The Scottish Prison Service introduced changes to its retirement policy under which the normal retiring age was set at 55 to achieve a younger workforce. Mr Taylor was dismissed when he reached the age of 55.

The Industrial Tribunal decided that this was a breach of his employment contract which outlawed age discrimination and the specific reason for the dismissal was to achieve a younger workforce.

The Scottish Prison Service appealed. Whilst the EAT had no difficulty in agreeing with the Industrial Tribunal that the Equal Opportunities Policy was contractual - and as such part of the contractual rights incorporated into the contract - they rejected the employer's argument that the equal opportunities policy was only a mission statement. It was more than that.

However, the EAT found the Tribunal was wrong in finding that dismissal at aged 55 was dismissal on the grounds of age in breach of contract because the Prison Service sought to replace him with a younger person.

The EAT reasoned that the parties would not have contemplated the provision relating to discrimination on grounds of age would apply once retirement age had been passed, and employment was entirely discretionary after retirement age.

Age and retirement are inextricably intertwined.
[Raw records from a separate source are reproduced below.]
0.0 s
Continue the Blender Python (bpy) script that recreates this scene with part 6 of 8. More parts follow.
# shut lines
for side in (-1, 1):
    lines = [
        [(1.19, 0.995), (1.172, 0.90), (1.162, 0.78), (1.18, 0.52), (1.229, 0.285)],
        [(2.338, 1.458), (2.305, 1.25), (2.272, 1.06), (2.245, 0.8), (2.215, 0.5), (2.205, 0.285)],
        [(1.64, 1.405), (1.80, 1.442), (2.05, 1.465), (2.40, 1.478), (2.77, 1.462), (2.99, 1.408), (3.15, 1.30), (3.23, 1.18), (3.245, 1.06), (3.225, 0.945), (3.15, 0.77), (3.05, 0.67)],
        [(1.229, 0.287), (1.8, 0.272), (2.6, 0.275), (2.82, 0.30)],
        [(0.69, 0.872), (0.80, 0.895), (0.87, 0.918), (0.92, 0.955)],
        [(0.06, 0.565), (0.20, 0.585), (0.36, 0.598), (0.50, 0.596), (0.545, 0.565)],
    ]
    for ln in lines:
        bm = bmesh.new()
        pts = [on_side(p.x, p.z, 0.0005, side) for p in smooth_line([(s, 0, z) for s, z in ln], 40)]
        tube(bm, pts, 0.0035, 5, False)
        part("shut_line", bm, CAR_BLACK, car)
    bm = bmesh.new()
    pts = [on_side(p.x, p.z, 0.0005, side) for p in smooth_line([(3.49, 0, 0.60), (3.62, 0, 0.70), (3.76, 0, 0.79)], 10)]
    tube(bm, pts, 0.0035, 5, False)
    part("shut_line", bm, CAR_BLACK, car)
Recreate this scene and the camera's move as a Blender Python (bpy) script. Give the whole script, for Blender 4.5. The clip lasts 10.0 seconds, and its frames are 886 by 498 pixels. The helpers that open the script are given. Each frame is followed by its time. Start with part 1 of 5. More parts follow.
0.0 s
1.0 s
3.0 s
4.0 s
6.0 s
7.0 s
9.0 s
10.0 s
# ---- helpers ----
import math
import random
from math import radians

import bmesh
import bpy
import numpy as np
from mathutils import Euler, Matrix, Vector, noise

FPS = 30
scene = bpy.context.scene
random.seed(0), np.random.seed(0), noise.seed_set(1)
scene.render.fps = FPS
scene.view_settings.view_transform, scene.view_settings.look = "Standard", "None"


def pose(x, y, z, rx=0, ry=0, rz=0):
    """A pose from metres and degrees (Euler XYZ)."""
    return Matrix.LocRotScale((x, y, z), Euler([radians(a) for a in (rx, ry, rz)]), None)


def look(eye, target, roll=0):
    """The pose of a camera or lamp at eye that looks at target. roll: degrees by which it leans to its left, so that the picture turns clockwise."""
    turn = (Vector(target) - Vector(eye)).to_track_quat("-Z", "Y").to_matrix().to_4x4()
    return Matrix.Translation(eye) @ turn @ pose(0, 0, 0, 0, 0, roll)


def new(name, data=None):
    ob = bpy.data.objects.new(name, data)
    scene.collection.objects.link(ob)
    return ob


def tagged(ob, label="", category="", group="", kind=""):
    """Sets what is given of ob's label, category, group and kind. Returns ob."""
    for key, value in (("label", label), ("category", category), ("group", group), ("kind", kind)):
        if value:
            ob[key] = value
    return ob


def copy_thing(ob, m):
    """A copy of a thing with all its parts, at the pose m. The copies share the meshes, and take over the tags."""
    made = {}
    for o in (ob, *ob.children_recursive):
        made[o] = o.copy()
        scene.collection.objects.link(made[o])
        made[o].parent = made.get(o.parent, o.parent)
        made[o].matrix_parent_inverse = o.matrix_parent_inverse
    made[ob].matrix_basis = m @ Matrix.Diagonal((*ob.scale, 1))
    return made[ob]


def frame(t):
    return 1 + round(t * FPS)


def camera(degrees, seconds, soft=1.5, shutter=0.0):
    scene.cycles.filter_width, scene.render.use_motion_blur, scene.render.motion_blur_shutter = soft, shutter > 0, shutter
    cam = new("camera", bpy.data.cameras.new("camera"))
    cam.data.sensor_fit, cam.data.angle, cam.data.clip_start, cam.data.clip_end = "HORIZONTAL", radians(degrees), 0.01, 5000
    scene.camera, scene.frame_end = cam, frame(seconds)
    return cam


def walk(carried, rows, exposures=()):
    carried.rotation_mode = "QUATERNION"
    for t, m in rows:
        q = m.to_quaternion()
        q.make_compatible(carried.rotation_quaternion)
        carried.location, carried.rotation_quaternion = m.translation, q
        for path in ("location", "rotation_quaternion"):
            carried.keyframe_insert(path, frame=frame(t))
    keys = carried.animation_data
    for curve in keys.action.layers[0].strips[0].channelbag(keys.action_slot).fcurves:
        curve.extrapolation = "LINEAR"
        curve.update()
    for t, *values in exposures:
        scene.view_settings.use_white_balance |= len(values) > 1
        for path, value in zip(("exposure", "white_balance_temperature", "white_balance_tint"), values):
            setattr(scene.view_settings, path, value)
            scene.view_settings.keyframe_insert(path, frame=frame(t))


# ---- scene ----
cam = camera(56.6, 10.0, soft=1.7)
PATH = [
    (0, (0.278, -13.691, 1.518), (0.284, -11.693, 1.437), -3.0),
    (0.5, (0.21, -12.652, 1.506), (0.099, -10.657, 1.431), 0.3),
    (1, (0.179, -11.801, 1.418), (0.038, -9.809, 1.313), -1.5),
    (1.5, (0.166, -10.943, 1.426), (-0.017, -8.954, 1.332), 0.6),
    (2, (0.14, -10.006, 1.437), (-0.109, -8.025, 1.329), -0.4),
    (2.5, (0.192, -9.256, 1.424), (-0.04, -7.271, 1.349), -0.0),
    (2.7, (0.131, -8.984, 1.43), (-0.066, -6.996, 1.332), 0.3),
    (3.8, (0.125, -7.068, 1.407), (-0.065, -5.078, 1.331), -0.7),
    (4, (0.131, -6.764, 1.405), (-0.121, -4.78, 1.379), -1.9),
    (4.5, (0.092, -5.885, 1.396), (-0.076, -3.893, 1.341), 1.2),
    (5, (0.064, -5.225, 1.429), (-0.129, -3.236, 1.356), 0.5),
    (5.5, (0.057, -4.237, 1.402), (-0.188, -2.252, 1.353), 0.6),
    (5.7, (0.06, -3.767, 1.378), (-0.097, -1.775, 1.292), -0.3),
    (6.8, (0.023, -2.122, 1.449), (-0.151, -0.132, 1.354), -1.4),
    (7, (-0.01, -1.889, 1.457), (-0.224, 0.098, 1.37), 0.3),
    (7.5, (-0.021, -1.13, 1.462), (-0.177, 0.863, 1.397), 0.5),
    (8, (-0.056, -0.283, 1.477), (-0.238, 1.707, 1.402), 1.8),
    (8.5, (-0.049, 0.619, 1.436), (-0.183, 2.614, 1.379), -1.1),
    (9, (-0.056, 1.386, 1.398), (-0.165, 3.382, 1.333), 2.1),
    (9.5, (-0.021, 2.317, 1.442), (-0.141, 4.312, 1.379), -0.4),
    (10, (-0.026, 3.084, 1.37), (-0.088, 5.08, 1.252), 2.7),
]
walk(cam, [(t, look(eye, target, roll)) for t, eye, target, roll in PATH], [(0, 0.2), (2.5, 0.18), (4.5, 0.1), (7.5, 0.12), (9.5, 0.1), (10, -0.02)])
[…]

The employee's protection in respect of age discrimination subsisted in the contract only so long as he was working within the currency of the contract up to normal retirement age.

Nonetheless, this decision may have widespread implications. Many equal opportunities policies prohibit discrimination on a basis far wider than the statutory protection for sex, race and disability. This would lead to grounds for claiming breach of contract if employees are denied contractual benefits or treated less favourably because of, for example, sexual preference or age.